Wandavision still sets up and foreshadows future storylines for the MCU, including Wanda’s inevitable encounter with the Sorcerer Supreme in Dr. Strange and the Multiverse of Madness, Monica Rambeau’s future in Captain Marvel 2 and perhaps thee Secret Invasion, and the return of Vision in some capacity in the MCU. But at its core, Wandavision is proof of what can happen when great characters lead the way, great actors get cast in the right roles, and great storytellers respect the fans, the process, and the stories they are entrusted with.


Wanda Maximoff may not be a clean-cut-Captain-America hero. She's a troubled child who's been manipulated, feared, and cast aside her entire life. She's still figuring out her power and battling her own demons, much like Elsa in Frozen. That might not be the best thing either.

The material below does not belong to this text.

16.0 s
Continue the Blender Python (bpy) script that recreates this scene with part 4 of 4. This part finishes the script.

Good natured? Perhaps, but she is also deeply flawed, irresponsible, and selfish at times, to the detriment of herself and others.


Will Wanda be held accountable for all she's done to the poor people of Westview, who she imprisoned in her own twisted sitcom reality? It's hard to know, but one thing is for certain, The Scarlet Witch should be a major force in the future of the MCU. Whether that force is good or bad remains to be seen, though after Wandavision, I'm leaning more towards a darker future for Wanda Maximoff.

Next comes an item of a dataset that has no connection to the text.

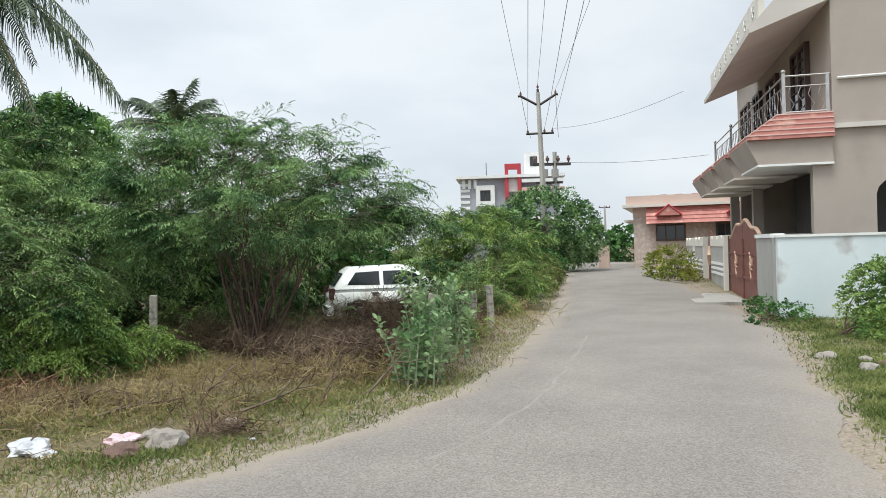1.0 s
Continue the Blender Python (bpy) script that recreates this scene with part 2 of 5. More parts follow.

But in the end, my hat is off to Marvel Studios, Jac Schaeffer, Adam Shakman, and especially Elizabeth Olsen, Paul Bettany, Kathyrn Hahn, and the rest of the incredible cast for their work in Wandavision.


It's a weird and sometimes wonderful first entry into the MCU world of streaming and the post-Endgame era of storytelling.


Will we get a second season? Probably not. This might be a one-off story and impossible-to-repeat format, and that’s probably for the best; but would I sit down to watch another miniseries involving Scarlet Witch and Vision? You better believe it.


Wanda may have had to say goodbye to Vision… again, but let’s hope that the success of Wandavision and development of these characters give us all the chance to say hello once more.